Canicule (Heatwave)

C

Yesterday was one of the hottest days on record in Paris. It was officially 108 degrees Fahrenheit. I suspect that on the streets, with all the heat bouncing up from the cobblestones and concrete, it was a lot hotter.

The heat was made worse by the fact that it was the third day in a row where temperatures had peaked at over 100 and not fallen below 80 or so at night. This meant that the inside of buildings never really cooled off. There is not a lot of air conditioning. Unlike Houston, Paris isn’t a city built to withstand extreme heat. But with global warming Parisians are going to have to figure out how to make adjustments. I had to jury rig a portable air conditioner to keep our rental apartment moderately cool—when it was 108 outside it was no more than 78 inside. If I hadn’t, I think that the situation would probably have been threatening to my parents’ health. As it was, the few times they went outside in the extreme heat they had to walk slowly and drink a lot of water to avoid heat stroke.

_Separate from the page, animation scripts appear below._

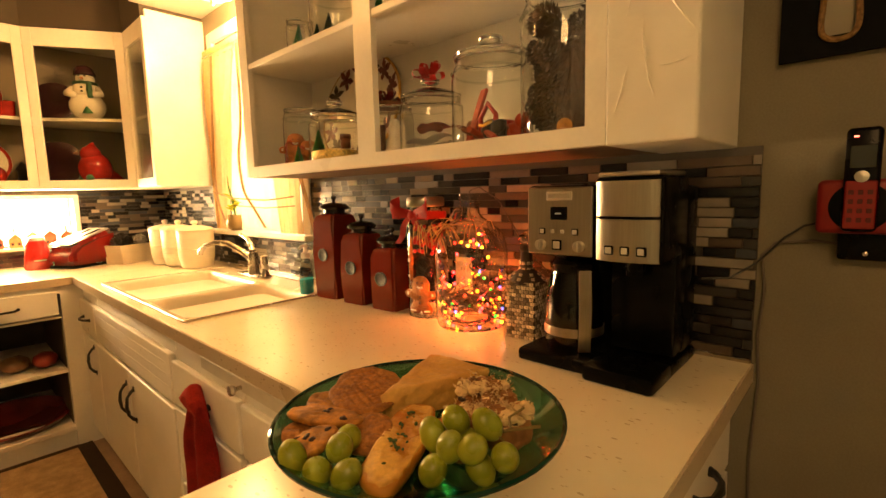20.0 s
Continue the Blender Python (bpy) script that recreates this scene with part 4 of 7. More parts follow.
def pine_cone(b, c, h, r, tilt=0.0):
    """Rings of scales round an egg-shaped core."""
    m = pose(*c, tilt, tilt * 0.6, 0)
    bb = B(m)
    bb.ball((0, 0, h * 0.5), h * 0.36, 8, 6, (r / h * 0.9, r / h * 0.9, 1))
    for q in range(8):
        v = (q + 0.5) / 8
        rr = r * math.sin(math.pi * (0.12 + 0.8 * v)) ** 0.8
        for s in range(9):
            a = 2 * math.pi * (s + 0.5 * (q % 2)) / 9
            ca, sa = math.cos(a), math.sin(a)
            z = h * v
            bb.add([(rr * 0.4 * ca, rr * 0.4 * sa, z), (rr * ca - 0.2 * r * sa, rr * sa + 0.2 * r * ca, z + h * 0.06), (rr * 1.38 * ca, rr * 1.38 * sa, z + h * 0.12), (rr * ca + 0.2 * r * sa, rr * sa - 0.2 * r * ca, z + h * 0.06), (rr * 0.75 * ca, rr * 0.75 * sa, z + h * 0.12)],
                   [(0, 1, 4), (1, 2, 4), (2, 3, 4), (3, 0, 4), (0, 3, 2, 1)])
    return bb


random.seed(9)
for i in range(9):
    solid("pine_cone", pine_cone(None, (0, 0, 0), 0.085, 0.034, 20), CONE_W if i % 3 == 1 else CONE, "dry pine cone, partly frosted", "pine cone", group="cones in the box", m=bx.matrix_basis @ pose(-0.095 + 0.024 * i, 0.03 * (-1) ** i, 0.080 + 0.012 * (i % 3), random.uniform(-50, 50), random.uniform(-40, 40), i * 50))

tst = thing("toaster", "red toaster with a chrome slotted top", "toaster", m=pose(0.56, -3.36, CT, 0, 0, 208) @ Matrix.Scale(1.24, 4))
prof = [(-0.13, 0.012), (0.15, 0.012), (0.155, 0.05), (0.13, 0.12), (0.09, 0.172), (0.0, 0.155), (-0.09, 0.118), (-0.128, 0.085)]
tb_ = B().prism(prof, -0.085, 0.085, "y")
bmesh.ops.bevel(tb_.bm, geom=tb_.bm.edges[:], offset=0.024, segments=4, affect="EDGES")
part("body", tb_, mat("toaster_red_enamel", (0.17, 0.008, 0.006), 0.2, vary=0.1, coat=0.4), tst, smooth=60)
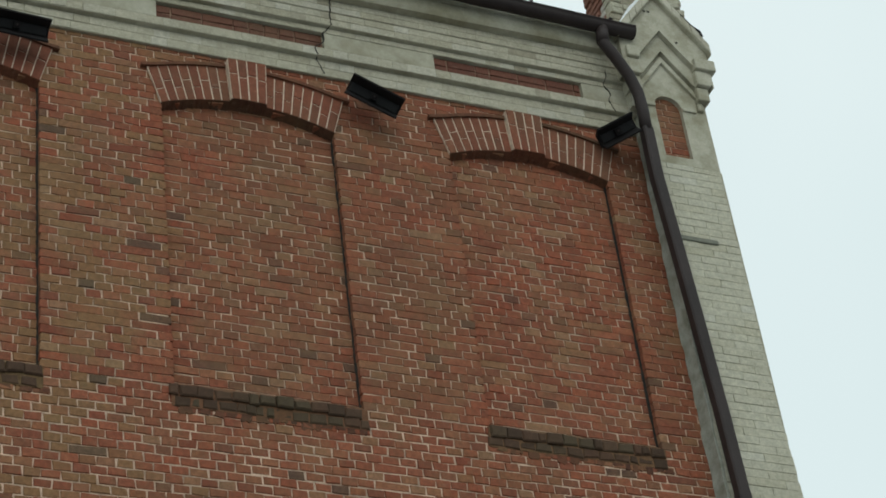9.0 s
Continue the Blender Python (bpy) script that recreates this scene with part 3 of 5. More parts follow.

I went out at the height of the heat to visit the Musee d’Orsay. It is one of my favorite museums and I would have been disappointed with my trip if I hadn’t spent at least a couple of hours there. While I was there, I saw a commissioned exhibit by the British artist Tracey Emin and a retrospective of Berthe Morisot. Emin’s name is probably familiar to those acquainted with contemporary figurative art. Her highly erotic drawings did not disappoint. They were quickly executed ink on paper drawings of female figures in various amatory poses—some in the midst of sexual acts and some simply reclining in the nude. The figures were significantly abstracted and what caught me was that they managed to portray the emotional resonance of sexual love without being titillating.

Morisot, in contrast, is a name that is not well known. She was a major figure in the Impressionist movement—probably the most significant female artist that the movement produced. Over the twentieth-century, her work has largely been forgotten. The last time there was a solo show of her work was in 1941.

This is a shame as her painting was every bit as good as the Impressionist masters. She was particularly skilled at pushing the question: When is a painting finished? Like my brother Jorin, she frequently left the underpainting exposed and even in some places left bits of the sketches she made on canvas prior to painting visible.

What really struck me about her work, though, was the subject matter. She was a member of France’s cultural elite, but she routinely chose to paint intimate, ordinary, domestic scenes—servants at work, women doing laundry, mothers nursing or swaddling their babies, and parents at play with their children. This is quite different from the subject matter of most of the other Impressionists. It rendered a more complete sense of late nineteenth-century French life than is found in the paintings of the male Impressionists.

The Musee d’Orsay was incredibly crowded while I was there. It was filled with people trying to escape the heat. Walking and taking the Metro to and from the museum I drank almost a liter of water each way, and I only had to travel about 25 minutes to get to there.

On the way back I saw someone literally going mad from the heat on the Metro. One of the indigent men who begs on the streets in the Marais had stripped off most of his clothes and was in the midst of a psychotic break. He was gesticulating wildly and yelling by the ticket gate. And then he was walking along the street screaming expletives in French. I had seen him a few times earlier in the week and he had seemed quite calm. The heat had clearly pushed him beyond some inner limit.

Overall, the heatwave really changed in the energy in the city—especially at night. Once it started to cool off a little the streets completely filled up. One night I took a walk through the city and felt a rare kind of vibrant wonder. Another night I went down to the Seine for a drink. The river bank was filled with temporary restaurants and thousands of people collectively celebrating summer, enjoying each other’s company, and escaping some of the heat along the relative coolness of the river. It was a glorious scene filled with impromptu music performances and dance celebrations and passionate arguments in languages that I barely understand (French) or know well (English and Spanish).

I am not sure that I have ever quite experienced anything like it. It even exceeded the vibrancy normally present along the river in the summer. It was as if a milder form of the frenetic energy of the man on the Metro had been unleashed throughout the city.